What you are asked to do -
Quote exactly, and only, the lines from the one with "of a camera" down to the one with "turn = (Vector(target)", both included.

────

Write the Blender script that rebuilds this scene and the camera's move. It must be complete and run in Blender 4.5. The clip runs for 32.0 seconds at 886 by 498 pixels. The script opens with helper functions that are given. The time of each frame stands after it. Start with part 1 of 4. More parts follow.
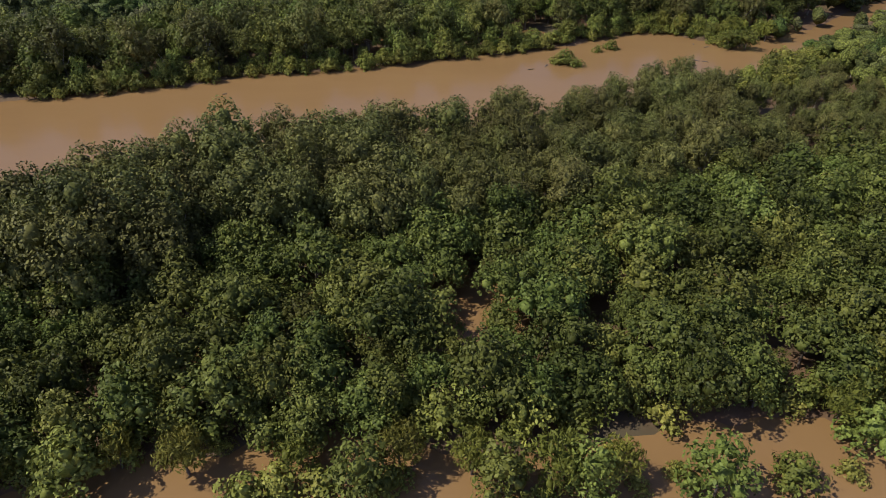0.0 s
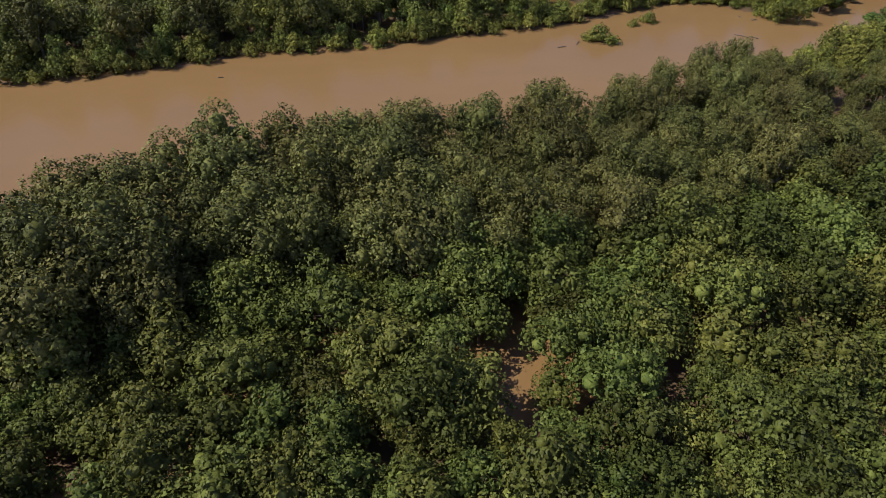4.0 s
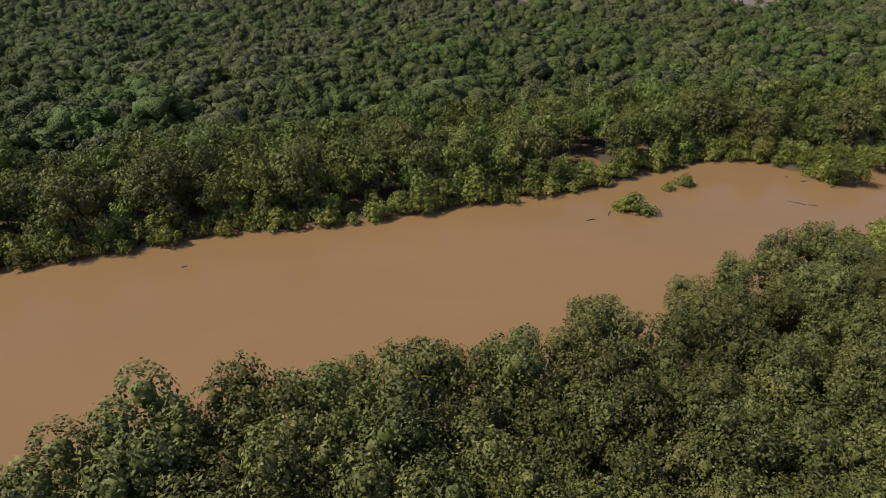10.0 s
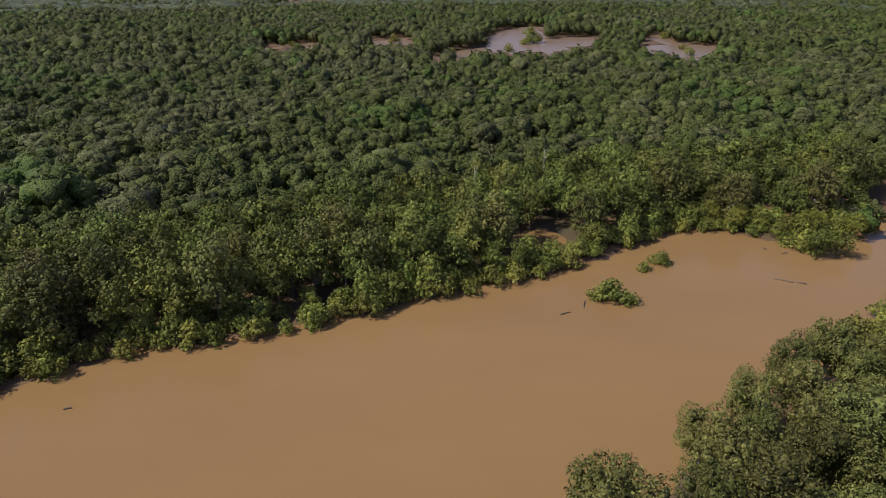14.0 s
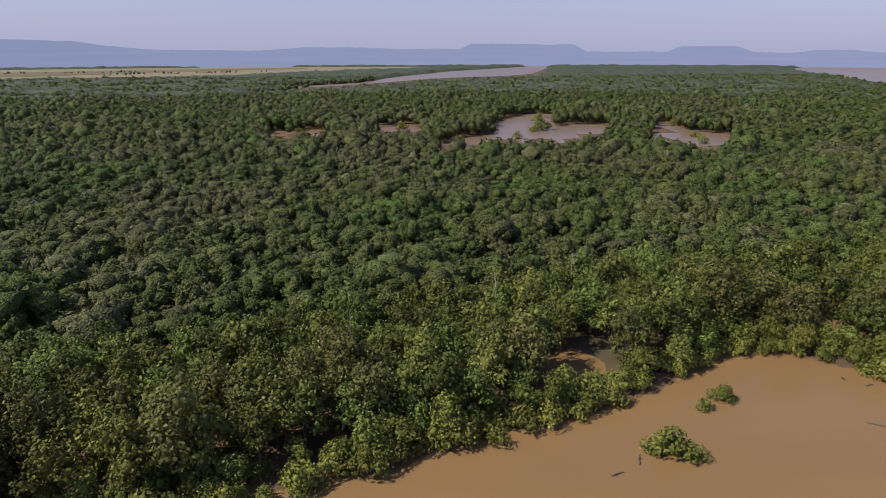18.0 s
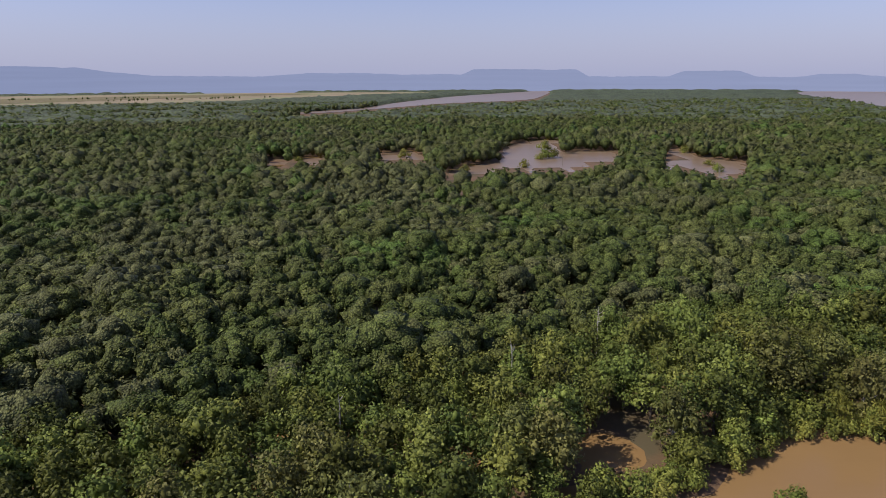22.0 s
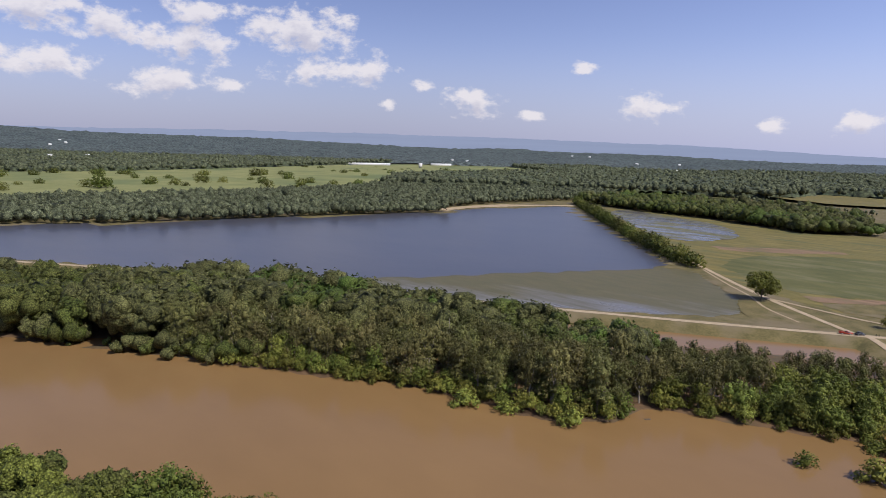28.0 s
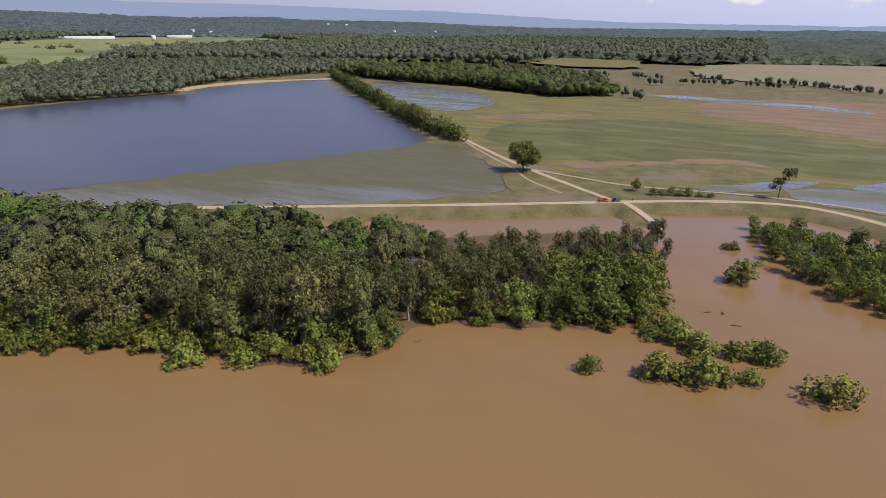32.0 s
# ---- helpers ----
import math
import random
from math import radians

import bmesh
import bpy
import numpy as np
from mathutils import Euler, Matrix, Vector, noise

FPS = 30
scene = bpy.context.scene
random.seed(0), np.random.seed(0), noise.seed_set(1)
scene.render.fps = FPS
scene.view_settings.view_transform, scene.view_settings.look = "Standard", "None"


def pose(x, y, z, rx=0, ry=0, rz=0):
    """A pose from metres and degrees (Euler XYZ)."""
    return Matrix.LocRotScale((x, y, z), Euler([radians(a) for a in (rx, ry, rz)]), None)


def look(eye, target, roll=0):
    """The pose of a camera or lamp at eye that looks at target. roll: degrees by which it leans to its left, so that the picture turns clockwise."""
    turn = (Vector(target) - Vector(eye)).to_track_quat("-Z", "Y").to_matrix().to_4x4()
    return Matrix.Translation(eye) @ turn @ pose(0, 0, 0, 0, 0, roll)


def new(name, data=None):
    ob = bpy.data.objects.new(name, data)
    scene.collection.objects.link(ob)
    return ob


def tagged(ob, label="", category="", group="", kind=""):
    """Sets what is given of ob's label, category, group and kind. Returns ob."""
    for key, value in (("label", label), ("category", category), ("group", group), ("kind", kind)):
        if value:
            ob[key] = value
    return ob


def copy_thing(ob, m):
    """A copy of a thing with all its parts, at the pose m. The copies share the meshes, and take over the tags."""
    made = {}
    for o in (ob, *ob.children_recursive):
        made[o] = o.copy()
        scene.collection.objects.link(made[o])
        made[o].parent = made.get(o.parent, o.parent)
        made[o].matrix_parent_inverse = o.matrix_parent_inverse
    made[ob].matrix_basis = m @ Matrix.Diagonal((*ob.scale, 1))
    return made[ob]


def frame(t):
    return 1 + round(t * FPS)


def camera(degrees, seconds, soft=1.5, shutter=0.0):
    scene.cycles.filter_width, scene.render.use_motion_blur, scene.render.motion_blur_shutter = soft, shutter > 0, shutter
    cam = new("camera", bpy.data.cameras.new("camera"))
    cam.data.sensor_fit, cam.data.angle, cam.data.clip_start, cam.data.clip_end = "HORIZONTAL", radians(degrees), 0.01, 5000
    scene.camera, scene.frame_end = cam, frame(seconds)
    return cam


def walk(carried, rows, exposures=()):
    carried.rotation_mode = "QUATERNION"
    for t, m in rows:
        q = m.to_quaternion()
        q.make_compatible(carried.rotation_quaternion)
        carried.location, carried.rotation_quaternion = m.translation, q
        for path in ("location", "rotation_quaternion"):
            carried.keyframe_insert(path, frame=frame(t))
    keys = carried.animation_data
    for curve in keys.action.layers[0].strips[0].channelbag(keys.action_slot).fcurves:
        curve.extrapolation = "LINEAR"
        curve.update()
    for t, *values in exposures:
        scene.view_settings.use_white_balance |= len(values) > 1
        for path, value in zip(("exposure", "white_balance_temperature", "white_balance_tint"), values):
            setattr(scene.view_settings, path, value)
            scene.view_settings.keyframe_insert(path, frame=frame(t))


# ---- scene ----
cam = camera(69.8, 32.0, soft=0.8)
PATH = [
    (0.0, 0.00, 0.00, 77.00, 0.00, -34.00, 0.00),
    (0.2, -0.25, 1.30, 77.20, 0.05, -39.30, 0.02),
    (0.5, -0.68, 3.44, 77.55, 0.12, -39.20, 0.03),
    (1.0, -1.19, 6.65, 77.44, 0.23, -39.00, 0.07),
    (1.5, -1.87, 9.24, 77.33, 0.12, -38.80, 0.03),
    (2.0, -2.72, 12.45, 77.22, -0.01, -38.60, 0.11),
    (2.5, -3.57, 15.28, 77.15, 0.12, -38.40, 0.03),
    (4.5, -6.63, 28.34, 77.37, 0.36, -37.50, -0.00),
    (5.0, -7.48, 32.25, 77.39, 0.49, -36.90, -0.07),
    (5.5, -7.99, 35.65, 77.56, 0.49, -36.30, -0.07),
    (6.0, -8.84, 39.56, 77.59, 0.61, -35.60, -0.14),
    (6.5, -9.52, 43.10, 77.66, 0.73, -35.00, -0.21),
    (7.0, -10.20, 47.25, 77.73, 0.72, -34.20, -0.21),
    (7.5, -10.37, 50.64, 77.90, -0.12, -33.60, -0.23),
    (8.0, -10.20, 54.56, 77.93, -0.61, -32.90, -0.26),
    (8.5, -9.86, 58.00, 77.87, -0.49, -32.30, -0.32),
    (9.0, -9.52, 62.10, 78.17, -0.26, -31.60, -0.36),
    (9.5, -9.18, 65.88, 78.29, -0.03, -30.20, -0.38),
    (10.0, -9.18, 70.03, 78.37, 0.08, -28.10, -0.35),
    (10.5, -9.35, 73.61, 78.20, 0.08, -26.80, -0.25),
    (11.0, -9.35, 77.76, 78.28, 0.30, -26.60, -0.37),
    (11.5, -9.69, 81.29, 78.35, 0.32, -26.50, -0.28),
    (12.0, -9.69, 85.21, 78.38, -0.04, -26.30, -0.28),
    (12.5, -9.86, 88.98, 78.50, -2.09, -26.18, -0.23),
    (13.0, -10.03, 92.80, 78.38, -5.46, -25.98, -0.25),
    (13.5, -10.71, 96.53, 78.74, -6.78, -25.32, -0.22),
    (14.0, -10.88, 100.39, 79.00, -5.71, -24.07, -0.22),
    (14.5, -11.05, 103.98, 78.84, -5.25, -22.29, -0.27),
    (16.5, -11.39, 119.58, 79.18, -5.46, -21.58, -0.15),
    (17.0, -11.39, 123.36, 79.30, -5.36, -21.09, -0.21),
    (17.5, -11.39, 127.08, 79.05, -5.34, -19.39, -0.12),
    (18.0, -11.22, 130.85, 79.17, -5.34, -16.99, -0.12),
    (18.5, -11.05, 134.39, 79.24, -5.25, -15.79, -0.18),
    (19.0, -10.71, 138.21, 79.13, -5.15, -15.70, -0.23),
    (19.5, -10.54, 141.84, 79.34, -5.28, -15.59, -0.26),
    (20.0, -10.37, 145.66, 79.23, -5.15, -15.50, -0.23),
    (20.5, -10.03, 149.43, 79.35, -5.15, -15.40, -0.23),
    (21.0, -9.86, 153.06, 79.57, -5.15, -15.30, -0.23),
    (21.5, -9.52, 156.41, 79.97, -5.02, -15.10, -0.21),
    (22.0, -9.52, 158.63, 80.53, -5.06, -14.90, -0.29),
    (22.5, -9.35, 159.53, 80.95, -4.93, -14.71, -0.26),
    (23.0, -9.35, 159.91, 80.90, -4.96, -14.51, -0.35),
    (23.5, -9.35, 159.25, 81.14, -5.32, -14.29, -0.35),
    (24.0, -9.69, 157.79, 81.10, -5.55, -14.08, -0.32),
    (24.2, -9.25, 156.58, 81.01, -8.30, -13.84, -0.17),
    (24.3, -9.04, 155.98, 80.97, -10.90, -13.71, -0.10),
    (24.4, -8.82, 155.37, 80.92, -15.20, -13.59, -0.02),
    (24.5, -8.60, 154.77, 80.88, -21.73, -13.47, 0.05),
    (26.5, -4.00, 130.00, 82.76, -105.42, -9.24, 1.38),
    (27.0, 1.02, 128.37, 82.37, -121.20, -8.92, 1.64),
    (27.5, 4.00, 126.56, 82.30, -126.13, -8.93, 1.80),
    (28.0, 6.47, 123.00, 82.33, -134.08, -8.65, 1.46),
    (28.5, 10.52, 118.63, 82.01, -136.23, -8.66, 1.37),
    (29.0, 12.79, 113.49, 81.69, -140.16, -8.63, 1.14),
    (29.5, 15.77, 107.48, 80.89, -140.92, -8.54, 1.15),
    (30.0, 18.19, 100.82, 80.18, -146.72, -8.41, 0.95),
    (30.5, 21.58, 95.23, 79.71, -149.68, -8.37, 0.96),
    (31.0, 23.90, 89.11, 79.28, -153.91, -8.29, 0.88),
    (31.5, 26.34, 83.38, 78.21, -154.90, -13.50, 0.70),
    (32.0, 28.69, 76.35, 79.27, -155.00, -19.39, 0.62),
]
walk(cam, [(t, pose(x, y, z, 0, 0, yaw) @ pose(0, 0, 0, 90 + pitch) @ pose(0, 0, 0, 0, 0, roll))
           for t, x, y, z, yaw, pitch, roll in PATH],
     exposures=[(0.0, 0.18), (24.5, 0.18), (26.5, 0.0), (27.5, 0.0), (30.0, 0.12), (32.0, 0.12)])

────

The answer -
    """The pose of a camera or lamp at eye that looks at target. roll: degrees by which it leans to its left, so that the picture turns clockwise."""
    turn = (Vector(target) - Vector(eye)).to_track_quat("-Z", "Y").to_matrix().to_4x4()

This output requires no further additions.